It’s too hot for golf, and catching up on Mad Men and Girls
by Rob Tiller
On Friday the temperature got up to Fahrenheit 105 here, setting a record. As happens periodically, I’ve been thinking lately about improving my golf game, and I was planning to do some practicing after work. My thought was to hit a 20 or so mid irons/hybrids, about the same number of three woods, then about the same number of drives. Then I thought I’d’d hit some finesse shots of thirty to sixty yards, some sand shots, some short chips, and some putts.
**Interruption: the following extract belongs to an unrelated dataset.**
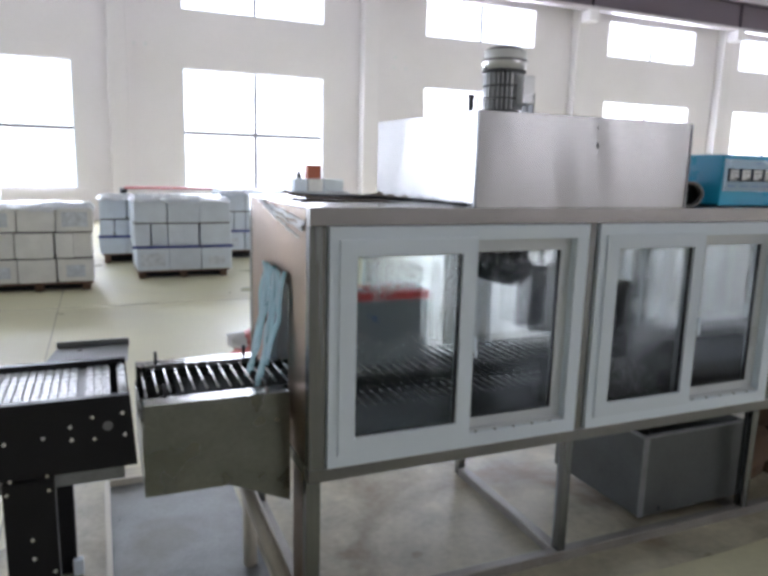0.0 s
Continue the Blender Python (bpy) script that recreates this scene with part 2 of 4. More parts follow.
M["hub"] = mat("grey_hub", (0.09, 0.09, 0.08), 0.5)
M["cyan"] = mat("blue_enamel", (0.02, 0.39, 0.64), 0.3, vary=0.05, scale=2, bump=0.05, coat=0.3)
M["face"] = mat("silver_blue_plate", (0.36, 0.50, 0.60), 0.3, 0.35, vary=0.04)
M["meter"] = mat("meter_face", (0.88, 0.90, 0.90), 0.5, bump=0)
M["ink"] = mat("dark_ink", (0.03, 0.035, 0.05), 0.6)
M["ink_blue"] = mat("blue_ink", (0.06, 0.13, 0.3), 0.6)
M["green_off"] = mat("green_lens", (0.015, 0.20, 0.11), 0.2)
M["green_on"] = glow("green_lens_lit", (0.10, 0.80, 0.48), 0.9)
M["red_on"] = glow("red_lens_lit", (0.9, 0.03, 0.03), 1.0)
M["spray"] = white_spray()
M["pipe"] = mat("black_pipe", (0.03, 0.03, 0.032), 0.4)
M["pipe_rim"] = mat("grey_pipe", (0.22, 0.22, 0.22), 0.4)
M["motor"] = mat("motor_grey", (0.72, 0.73, 0.73), 0.35, 0.25)
M["motor_cover"] = mat("bright_motor_cover", (0.80, 0.80, 0.79), 0.28, 0.7)
M["motor_dark"] = mat("motor_dark", (0.17, 0.17, 0.17), 0.45, 0.4)
M["carton"] = mat("white_carton", (0.81, 0.81, 0.78), 0.75, vary=0.08, scale=6)
M["carton_blue"] = mat("blue_carton", (0.68, 0.74, 0.80), 0.75, vary=0.08, scale=6)
M["print_grey"] = mat("faded_print", (0.64, 0.68, 0.72), 0.7, vary=0.25, scale=14)
M["film"] = mat("wrap_film", (0.85, 0.87, 0.88), 0.25, vary=0.05)
M["strap"] = mat("blue_strap", (0.04, 0.06, 0.25), 0.5)
M["wood"] = mat("pallet_wood", (0.16, 0.10, 0.065), 0.8, vary=0.3, scale=8)
M["teal"] = mat("teal_plastic", (0.18, 0.42, 0.44), 0.4, vary=0.2, scale=12)
M["pvcpipe"] = mat("cream_pipe", (0.62, 0.58, 0.48), 0.45)
M["brown"] = mat("brown_paper", (0.13, 0.08, 0.045), 0.8, vary=0.3, scale=8)
M["redbag"] = mat("red_sack", (0.70, 0.24, 0.23), 0.35, vary=0.3, scale=7, dirt=(0.8, 0.55, 0.52), dirt_amount=0.6)
M["dull_red"] = mat("dull_red_board", (0.36, 0.10, 0.10), 0.7)
M["whitebag"] = mat("white_sack", (0.8, 0.78, 0.76), 0.6)
M["orange"] = mat("orange_tin", (0.42, 0.11, 0.05), 0.5)
M["machine_green"] = mat("machine_green", (0.02, 0.055, 0.045), 0.4)
M["tray"] = mat("grey_tray", (0.24, 0.25, 0.25), 0.42, 0.3, vary=0.3, scale=6, dirt=(0.16, 0.145, 0.12), dirt_amount=0.7)
M["drop"] = mat("water_drop", (1.0, 1.0, 1.0), 0.05, vary=0.0, bump=0, rough_vary=0.0)
# The untransmitted share is plain white, painting the drops' bright highlights.
M["drop"].node_tree.nodes["Principled BSDF"].inputs["Transmission Weight"].default_value = 0.85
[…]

I enjoy swinging a golf club and watching the arc of the ball, and I don’t mind a bit of heat and sweat. But there comes a point somewhere in the high nineties when it’s just not fun anymore. I decided Friday was such a day, and cancelled the golf idea. Instead I went home and had one of Sally’s cocktails, a new recipe called Dirty Dick’s Downfall, involving Bombay Sapphire gin, dry vermouth, and Campari. It was delicious.
Lately we’ve been watching the early episodes of Mad Men, which we continued on Friday. We don’t watch much TV for the obvious reasons — it’s mostly dreck, we’re busy, and we usually have more interesting things to do. But after listening to enough interesting people make provocative comments about Mad Men, I decided to give it a chance. It still amazes me a bit that this is so easy with our little Roku box and streaming Netflix. We’re now up to episode 19 of the available 52.
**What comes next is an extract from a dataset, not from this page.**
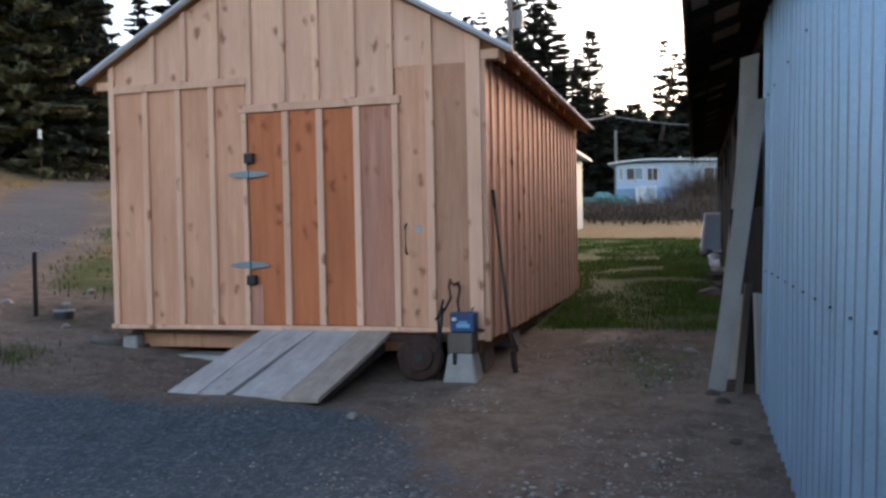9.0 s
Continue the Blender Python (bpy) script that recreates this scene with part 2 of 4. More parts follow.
def box_bm(x0, x1, y0, y1, z0, z1, bevel=0.0, m=None):
    bm = bmesh.new()
    add_box(bm, x0, x1, y0, y1, z0, z1, m)
    if bevel:
        bmesh.ops.bevel(bm, geom=bm.edges[:], offset=bevel, segments=1, affect="EDGES")
    return bm


def cyl_bm(r0, r1, z0, z1, seg=16, bm=None, m=None):
    bm = bm or bmesh.new()
    a = bmesh.ops.create_cone(bm, cap_ends=True, segments=seg, radius1=r0, radius2=r1, depth=z1 - z0,
                              matrix=(m or Matrix()) @ Matrix.Translation((0, 0, (z0 + z1) / 2)))
    return bm


def tube(bm, points, r0, r1, seg=6):
    """A tube along points, its radius going from r0 to r1."""
    rings = []
    n = len(points)
    for i, p in enumerate(points):
        p = Vector(p)
        d = (Vector(points[min(i + 1, n - 1)]) - Vector(points[max(i - 1, 0)])).normalized()
        q = d.to_track_quat("Z", "Y")
        r = r0 + (r1 - r0) * i / (n - 1)
        rings.append([bm.verts.new(p + q @ Vector((r * math.cos(k * math.tau / seg), r * math.sin(k * math.tau / seg), 0))) for k in range(seg)])
    for a, b in zip(rings, rings[1:]):
        for k in range(seg):
            bm.faces.new((a[k], a[(k + 1) % seg], b[(k + 1) % seg], b[k]))
    bm.faces.new(rings[0][::-1])
    bm.faces.new(rings[-1])
    return bm


def mesh_of(name, bm, material, flat=True):
    me = bpy.data.meshes.new(name)
    bmesh.ops.recalc_face_normals(bm, faces=bm.faces[:])
    bm.to_mesh(me)
    bm.free()
    me.materials.append(material)
    if not flat:
        me.polygons.foreach_set("use_smooth", [True] * len(me.polygons))
    return me


def part(name, bm, material, parent, label="", flat=True):
    ob = new(name, mesh_of(name, bm, material, flat))
    ob.parent = parent
    return tagged(ob, label)


def thing(name, at, label, category, kind="", group="", turn=0.0, m=None):
    ob = new(name)
    ob.matrix_world = m if m is not None else pose(*at, 0, 0, turn)
    return tagged(ob, label, category, group, kind)


def whole(name, bm, material, label, category, kind="", group="", flat=True, m=None):
    ob = new(name, mesh_of(name, bm, material, flat))
    if m is not None:
        ob.matrix_world = m
    return tagged(ob, label, category, group, kind)


# ---- ground ----
def spread(lo, hi, fine_lo, fine_hi, step, growth):
    out = list(np.arange(fine_lo, fine_hi, step))
    a, s = fine_lo, step
    while a > lo:
        s *= growth
        a -= s
        out.insert(0, a)
    a, s = out[-1], step
    while a < hi:
        s *= growth
        a += s
        out.append(a)
    return out


def near_line(x, y, pts):
    best = 1e9
    for (ax, ay), (bx, by) in zip(pts, pts[1:]):
        t = max(0, min(1, ((x - ax) * (bx - ax) + (y - ay) * (by - ay)) / ((bx - ax) ** 2 + (by - ay) ** 2)))
        best = min(best, math.hypot(x - ax - t * (bx - ax), y - ay - t * (by - ay)))
    return best


ROAD = [(6, -13), (2.2, -9.6), (-1.2, -7.4), (-3.5, -5.1), (-5.4, -2.7), (-7.1, 0.1), (-8.9, 3.1), (-11.2, 7.0), (-14.2, 11.4), (-17.9, 16.0), (-22, 22), (-27, 30), (-33, 38)]
GRAVEL = [(-4.0, -1.75), (-2.7, -1.6), (-1.6, -1.35), (-0.8, -1.2), (0.1, -1.85), (0.75, -3.1), (1.15, -4.4), (1.4, -6.0), (0.2, -6.1), (-0.6, -4.9), (-2.0, -3.5), (-3.4, -2.4)]


def wob(x, y, s, seed=0.0):
    return noise.noise((x * s, y * s, seed)) 


def inside(x, y, ring):
    """How far inside a closed outline a place lies; below nought outside."""
    odd = False
    for (ax, ay), (bx, by) in zip(ring, ring[1:] + ring[:1]):
        if (ay > y) != (by > y) and x < ax + (y - ay) * (bx - ax) / (by - ay):
            odd = not odd
    d = near_line(x, y, ring + ring[:1])
    return d if odd else -d


def left_of_road(x, y):
    """Whether a place lies on the field side of the road."""
    best, side = 1e9, 0.0
    for (ax, ay), (bx, by) in zip(ROAD, ROAD[1:]):
        t = max(0, min(1, ((x - ax) * (bx - ax) + (y - ay) * (by - ay)) / ((bx - ax) ** 2 + (by - ay) ** 2)))
        d = math.hypot(x - ax - t * (bx - ax), y - ay - t * (by - ay))
        if d < best:
            best, side = d, (bx - ax) * (y - ay) - (by - ay) * (x - ax)
    return side > 0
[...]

The first thing I liked about Mad Men was the look. I was a kid in the early sixties, and the mise en scene take me back to when I was beginning to take shape as a personality. The clothes are spot on, as are the interiors and the ugly cars. The show reminds me of how much people smoked and drank — a lot! Smoking was, and is, a terrible habit, but the depiction seems true and evocative.
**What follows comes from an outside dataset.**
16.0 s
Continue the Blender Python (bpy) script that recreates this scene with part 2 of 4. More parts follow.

At first I had my doubts that a show about the advertising business could avoid boring clichés. I didn’t particularly like any of the characters, and the rampant sexism made me wince. But after a few episodes I began to see that beneath the gleaming, glamorous surface of the show there was another level. The writing and acting don’t call attention to this, and this is part of what I like. We are often unsure about the interior lives of the characters, which at first I took to be a failure, but I gradually came to see it as a conscious artistic strategy. Not all questions have answers. It’s bracing, and leaves room for imagination.
For all the boisterous high living, there is something fundamentally sad about the characters. Sadness is a part of normal life, of course, but is not usually visible or sustained on TV. This is part of what makes the show provocative. I don’t know if this eventually adds up to real tragedy, but even if it loses its way and flames out, it’s been worth watching.
Apropos of television, I’ll note one other show I thought well worth watching this season: Girls. The HBO comedy written and directed by and starring twenty-five-year-old Lena Dunham is about a group of young women living in Brooklyn. Dunham went to Oberlin, my alma mater, and I recognize something in her sensibility of my Oberlin and my early days in New York. It manages the amazing high wire act of being original and funny, at times scandalous, and at times undeniably true and moving. N.B., it is most definitely not suitable for children and may offend those offended by sexual subject matter.